Across all software watchlists, the average, median, 25th percentile, and 75th percentile EV/S NTM figures are 6.2x, 3.7x, 1.9x, and 6.1x, respectively. For the ECI specifically, those numbers are 7.3x, 5.1x, 3.8x, and 7.9x.

The implications are stark: more than half of the software sector trades at roughly half of PE's floor valuation, and more than half of the formerly "emerging cloud" names now trade below that floor. In practical terms, a vast number of software companies are simply floating — doing nothing differentiated or valuable — much like a non-tech sector with no discernible future.

The median quarterly revenue growth for all software stands at just 14% with 70% gross margin, while FCF margin sits at 15.6% — dropping to just 5% after subtracting stock-based compensation. For the ECI, growth is slightly higher at 16% with 75% gross margin, and FCF margin reaches 20.7% — but falls to 3.7% after adjusting for SBC.

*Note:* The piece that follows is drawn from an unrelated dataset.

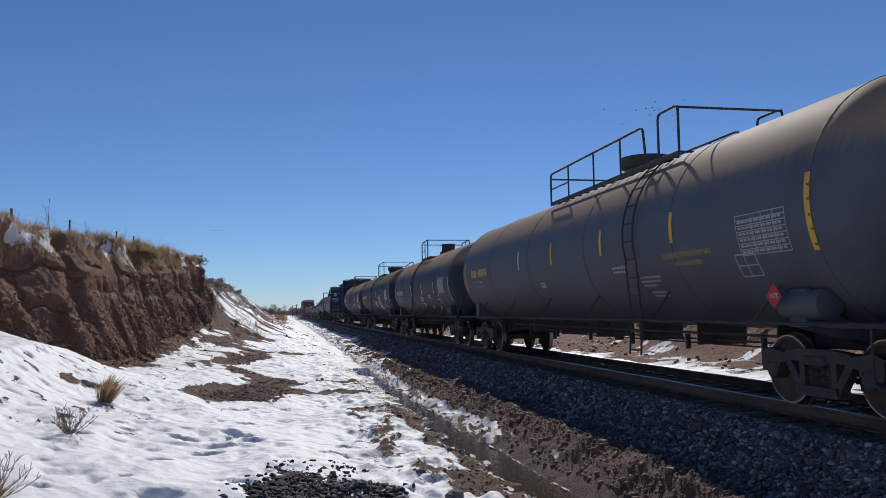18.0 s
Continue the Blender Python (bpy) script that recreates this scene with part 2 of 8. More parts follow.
M_GROUND = ground_mat()
M_BALLAST = stone_mat("grey_ballast", (0.066, 0.067, 0.073), (0.175, 0.175, 0.179), (0.56, 0.55, 0.54))
M_GRAVEL = stone_mat("black_crushed_rock", (0.026, 0.025, 0.026), (0.065, 0.063, 0.064), (0.17, 0.165, 0.16))
M_CRUMB = stone_mat("crumbling_earth", (0.14, 0.082, 0.056), (0.26, 0.15, 0.10), (0.42, 0.28, 0.20))
M_CLOD = stone_mat("brown_clods", (0.15, 0.09, 0.064), (0.24, 0.155, 0.112), (0.36, 0.25, 0.185))
M_WATER = water_mat()
M_BED = bed_mat()
M_ICE = stone_mat("rotten_ice", (0.55, 0.53, 0.50), (0.72, 0.71, 0.70), (0.85, 0.85, 0.86))
M_RAIL, M_TREAD, M_WHEEL = rail_mat(), bright_steel(), wheel_mat()
M_TIE = wood_mat("creosoted_wood", (0.06, 0.045, 0.035), (0.14, 0.115, 0.09))
M_CONCRETE = concrete_mat()
M_LUMBER = wood_mat("orange_lumber", (0.38, 0.20, 0.11), (0.52, 0.29, 0.17))
M_PALE_WOOD = wood_mat("weathered_wood", (0.30, 0.24, 0.17), (0.45, 0.37, 0.27))
M_UNDER = rusty("dusty_black_iron", (0.058, 0.059, 0.064), (0.105, 0.078, 0.064))
M_BROWN_IRON = rusty("rust_brown_iron", (0.066, 0.042, 0.033), (0.125, 0.072, 0.047), 0.6)
M_GRASS = leaf_mat("dry_grass", (0.33, 0.215, 0.125), (0.54, 0.40, 0.265), 0.45)
M_BRUSH = leaf_mat("grey_brush", (0.22, 0.175, 0.14), (0.40, 0.325, 0.26), 0.45)
# skyline trees greyed and lightened: the air's haze is put into their colour
M_PINE = leaf_mat("hazy_foliage", (0.16, 0.155, 0.16), (0.25, 0.24, 0.245))
M_WHITE, M_YELLOW = plain("stencil_white", (0.72, 0.72, 0.70)), plain("safety_yellow", (0.80, 0.42, 0.02), 0.4)
M_GOLD, M_BLACK = plain("stencil_gold", (0.62, 0.42, 0.08)), plain("stencil_black", (0.03, 0.03, 0.035))
M_PANEL, M_RED = plain("grey_stencil_panel", (0.20, 0.20, 0.22)), plain("placard_red", (0.55, 0.03, 0.04))
M_INK = plain("spray_dark_grey", (0.055, 0.055, 0.065))
M_CREAM = plain("cream_label", (0.46, 0.42, 0.28))
M_FADED = plain("faded_stencil", (0.42, 0.42, 0.41), 0.7)
M_DUNNAGE = wood_mat("weathered_timber", (0.12, 0.095, 0.07), (0.22, 0.18, 0.13))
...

The picture is clear: the SaaS sector in general displays slightly higher growth, slightly better unit economics, and higher FCF margins on a headline basis. But due to elevated SBC, the adjusted FCF and GAAP margins are actually lower. This raises the critical question: are you willing to pay higher premiums for companies with marginally higher growth but substantially higher stock-based dilution? This dynamic may be the largest driver of the ECI's underperformance in recent years, as the sector broadly failed to embrace the operating efficiency discipline that Meta and Google adopted.

The Scaling Trap

We have observed numerous pre-2022 SaaS scale-ups — companies like Confluent and GitLab — caught in the middle phase of scaling when their growth engines suddenly began cracking. The software industry's general payback period runs around 30 months, a timeframe that seemed entirely reasonable in the pre-2022 era but now appears almost unimaginably long.